UK day 10 (?): Edinburgh

So yeah, I turn out to be really good at keeping up a blog and a vlog while making my way through several cities.

Sorry about that.

I have really been keeping myself very busy though. I’m generally outside for at least 13 hours each day, if not more. I generally move through cities like a maniac, taking in as many experiences and sights as possible.

So far though, I have been having an absolutely amazing time. I have so many new experiences, I don’t even know where to begin listing them. Do I list the tourist attractions? Do I list the unique experiences? Do I list the daily scary things? The things I bought? Experiences can be defined in many different ways, and none of them seem to really define what this trip feels like.

I’m not even sure I even know myself.

Things haven’t all been sunshine and awesome things though. Of course it’s not, I’m here for 3 weeks, I will go through different things and emotions in that time, and that’s okay. I’ve been trying very hard to not let any difficult feelings stop me from doing things, and have been mostly succesful in this, too.

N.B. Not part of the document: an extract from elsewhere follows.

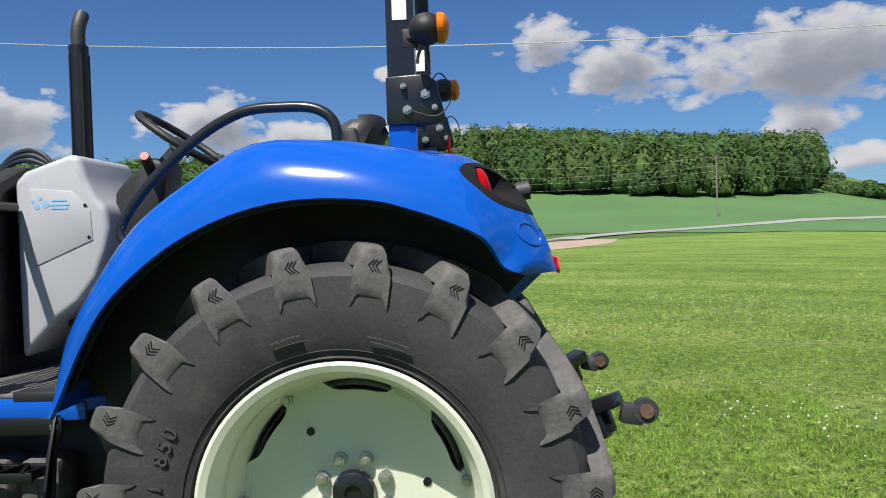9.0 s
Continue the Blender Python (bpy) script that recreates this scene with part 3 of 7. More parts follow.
def hood_ring(y, w, top, sh, low):
    pts = []
    for q, v in ((1.0, 0), (1.015, .33), (1.02, .66), (1.0, 1.0)):
        pts.append((w * q, y, low + (sh - low) * v))
    for a in (22, 45, 66):
        c, d = math.cos(radians(a)), math.sin(radians(a))
        pts.append((w * (.80 + .20 * c), y, sh + (top - sh) * .72 * d))
    pts += [(w * .45, y, sh + (top - sh) * .93), (w * .2, y, top - .004), (0, y, top)]
    return pts + [(-x, yy, z) for x, yy, z in pts[-2::-1]]


bm = bmesh.new()
rows = [hood_ring(*h) for h in HOOD]
grid = skin(bm, rows)
front = grid[-1]
bm.faces.new(front)
hood = part("bonnet", bm, BLUE, tractor, "glossy blue bonnet with a dark lower band", 50)
bm = bmesh.new()
plate(bm, [(-.150, 1.268), (.150, 1.268), (.098, 1.10), (-.098, 1.10)], 2.555, 2.568, "y", .003)
grille = part("grille", bm, PLASTIC, hood, "black slatted grille")
for k in range(9):
    bm = bmesh.new()
    f = (k - 4) / 4.0
    tube(bm, [(f * .140, 2.571, 1.262), (f * .115, 2.578, 1.18), (f * .092, 2.571, 1.105)], .0075, 6, 4)
    part("slat", bm, PLASTIC, grille)
bm = bmesh.new()
rod(bm, (0, 2.545, 1.333), (0, 2.566, 1.330), .031, seg=32)
rod(bm, (0, 2.560, 1.331), (0, 2.571, 1.329), .022, .018, seg=24)
part("badge", bm, SILVER, hood, "round silver emblem")
bm = bmesh.new()
seam = [Vector(p) * 1.0 + Vector((0, 0, .0008)) for p in hood_ring(2.25, .296, 1.590, 1.510, 1.035)[4:-4]]
tube(bm, seam, .0022, 6, 1)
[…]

I have been pushing through as much as I can, though I have had to take time off and just wander around with my camera, doing nothing but taking pretty pictures of landscape views, somewhere away from people. I’ve found the solitude, just me and my camera, focusing on photography, helps calm me down.

It doesn’t always work, or sometimes only temporary, but it’s something at least.

Still, completely random bouts of anxiety aside, there are a lot of great experiences. I have met amazing people, some of whom I already can’t imagine ever having not known them. I’ve seen gorgeous sights, walked through places I had never expected I could manage in my life. I’ve done things I’d never thought I’d be capable of doing. Above all, I have made great memories, and am very, very happy that I decided to go on this trip.

So, in a very, very quick summary of things I’ve done and seen that I’m proud of:
Manage to get to new cities by myself. Actually ask people things I either need to know or just want to know. Go to a ghost tour. Dance with a nice boy. Ask people to do something for me. Walk up to people that I admire/look up to and talk to them. Only almost cry at the Harry Potter Studio Tours. Find my own way around strange cities. Have an opinion and stick with it. Admit liking something that isn’t considered the cool thing. Tell people off for making fun of me liking something.

There’s probably more, but this is a good impression anyway. There are still things I’m not proud of doing. I’ve done and said stupid things. There’s been and still is a lot of anxiety and insecurity and self-loathing and 3 weeks of travelling is not going to magically fix it. It’s easier to get out of that comfort zone and do new things when your entire day already consists of doing new things to begin with. What’s going to be difficult, is keeping up the pattern of new and scary things when I get back.

But I’m learning, and I probably will be learning for the rest of my life, as there’s insane amounts of work to do in terms of self-improvememt, but at least there’s small amounts of progress.